Podcast

Sunday, January 19, 2014

How to Give and Receive Notes, Part 2: Be Charitable

This one is especially true in the screenwriting market in recent years, which has become especially outrageous. In order to be heard above the noise, writers tend to get signed as a result of a really shocking sample work (often with a profane, unreleasable title), which will never actually gets made, but will get the writer in the door for years of tame rewrite work.

As a result, writers are putting more and more audacity into their samples, and that audacity can easily put the note-giver in the wrong mood: because the writing lacks humility, it can be easy to assume that the writer lacks humility, and needs to be put in his or her place. Don’t fall into this trap. Remember, this person has done something profoundly humble by coming to you for notes.

You may strongly suspect that the writer just wants you to say it’s great (or, even worse, just wants you to show it to your agent), and that’s often the case, but you have to act on the assumption that this isn’t true.

A bold writing style is just that, a style, and the writer underneath might still be very sensitive.  Showing someone your writing is like showing your diary: you have inevitably put a lot of your hidden emotional life onto the page, both intentionally and unintentionally, and it’s painful for anyone to have that judged.  Even if it seems like they’ve puffed up their chest and dared you to take a swing, don’t go for the gutpunch.

Never be confrontational, or derisive, or flippant. Even if you’re used to kidding around with the writer, never use dismissive words like stupid, lame, lazy, shitty, terrible, or rotten. Most importantly, never imply that any choice was made out of laziness, no matter how much you suspect that to be the case. Remember how hard this is: nobody ever finished a manuscript by being lazy. It may be worthless, but that doesn’t mean it was effortless.

No matter how much it might seem to the contrary, you have to assume that this person did his or her best possible work and wrote it with the best possible motives. What you’re reading may seem quick, sloppy and insolent, but you have to assume that’s not true, and that you actually have the writer’s tender, beating heart in your hands, and only your meticulous scalpel and delicate stitches can repair its wounds.

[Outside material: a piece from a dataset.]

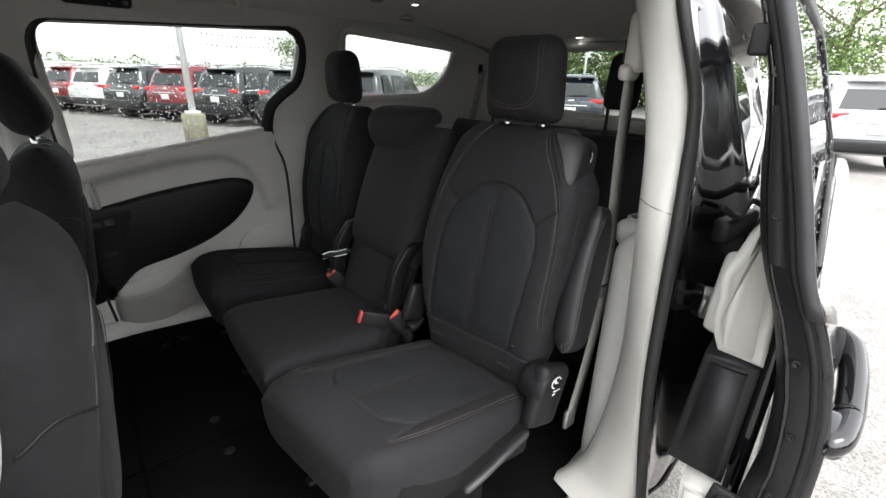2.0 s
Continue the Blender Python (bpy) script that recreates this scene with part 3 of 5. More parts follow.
    for a in (-0.105, 0.125):
        p = back.point(np.array([a]), np.array([0.006]), 0.0005)[0]
        part("latch_slot", rbox(tuple(p), (0.006, 0.042, 0.008), 0.0025, 2, Euler((0, 0, sgn * -yaw)).to_matrix()), M_RUBBER, seat, "black child seat anchor slot")
    # headrest
    hr_o = (0.006, y0, 1.398)
    U = [(-0.058, 0.180), (-0.063, 0.14), (-0.065, 0.10), (-0.061, 0.070), (-0.044, 0.047), (-0.010, 0.037), (0.030, 0.039), (0.062, 0.050), (0.083, 0.073), (0.091, 0.110), (0.092, 0.160)]
    hl, hrr = edges(0.190, (0.102, 0.098), (0.102, 0.096), 0.022, 0.046)
    HB, HN = (-0.045, 0, 0.999), (-0.985, sgn * yaw * 0.95, -0.044)
    head = Pad(hr_o, A, HB, HN, 0.0, 0.190, hl, hrr, ([0, 0.03, 0.1, 0.19], [0.046, 0.052, 0.056, 0.046]), ([0, 0.19], [0.050, 0.044]), ends=4.5, sides=3.6,
               seams=(U, [(-0.004, 0.037), (-0.004, 0.0)]), seam_depth=0.0028, seam_width=0.0036)
    h = part("headrest", head.mesh(120 if fine else 60, 110 if fine else 60), M_FABRIC, seat)
    if fine:
        for sh in (0.0042, -0.0042):
            part("stitching", head.stitches(U, shift=sh), M_THREAD_R, h, "red-brown double stitching")
        part("seam", tube([tuple(head.point(np.array([-0.004]), np.array([b_]), 0.0003)[0]) for b_ in arc(0.036, 0.006, 8)], 0.0008, 5), M_RUBBER, h, "sunken dark seam")
    for a in (-0.050, 0.050):
        px = 0.012 - yaw * a
        part("headrest_post", tube([(px, y0 - sgn * a, 1.35), (px + 0.002, y0 - sgn * a, 1.42)], 0.0062, 12), M_CHROME, seat, "chrome post")
        part("post_sleeve", plate(rounded([(-0.030, -0.017), (0.030, -0.017), (0.030, 0.017), (-0.030, 0.017)], 0.016, 6), lambda p, q, h_, px=px, a=a: (px + q - 0.002, y0 - sgn * a + p, 1.381 + h_), 0.008, 0.005, 3, 0.012), M_BLACKPL, seat)
        part("post_button", rbox((px - 0.004, y0 - sgn * a + 0.020, 1.390), (0.014, 0.010, 0.007), 0.003, 2), M_BLACKPL, seat)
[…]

So how to do you do that? You have to move on to Step 3: Be a Salesman…

4 comments:

j.s. said...

Apropos Joaquin Phoenix, everybody who hasn't yet needs to see HER, which manages to stand out even in the huge crowd of excellent films released around the world in the past year.

Matt Bird said...

It's been an amazing year for movies hasn't it? HER is fantastic. I was so shocked that Redford got snubbed for Best Actor that it took me almost a day to realize that Phoenix had been snubbed too, which is shocking, because the whole movie is basically him in close up having subtle reactions, and it's mesmerizing.

(Even more impressive, this is the second year in a row that one of the best movies consisted of endless close-ups of Phoenix's face, and the two performances could not be more radically different.)

j.s. said...

Agreed. Much as I dislike THE MASTER, everything that's good about it starts with Phoenix's intensely committed and mesmerizing performance. He's certainly one of the greatest living actors. And it's even more interesting for me to watch him now seeing how far he's come.

I hope you'll be posting more about some of the lessons learned from your favorite films of 2013 as you catch up with them.

Matt Bird said...

Well, I certainly can't say anything until I've seen The Lone Ranger, now can I? It's coming soon, though.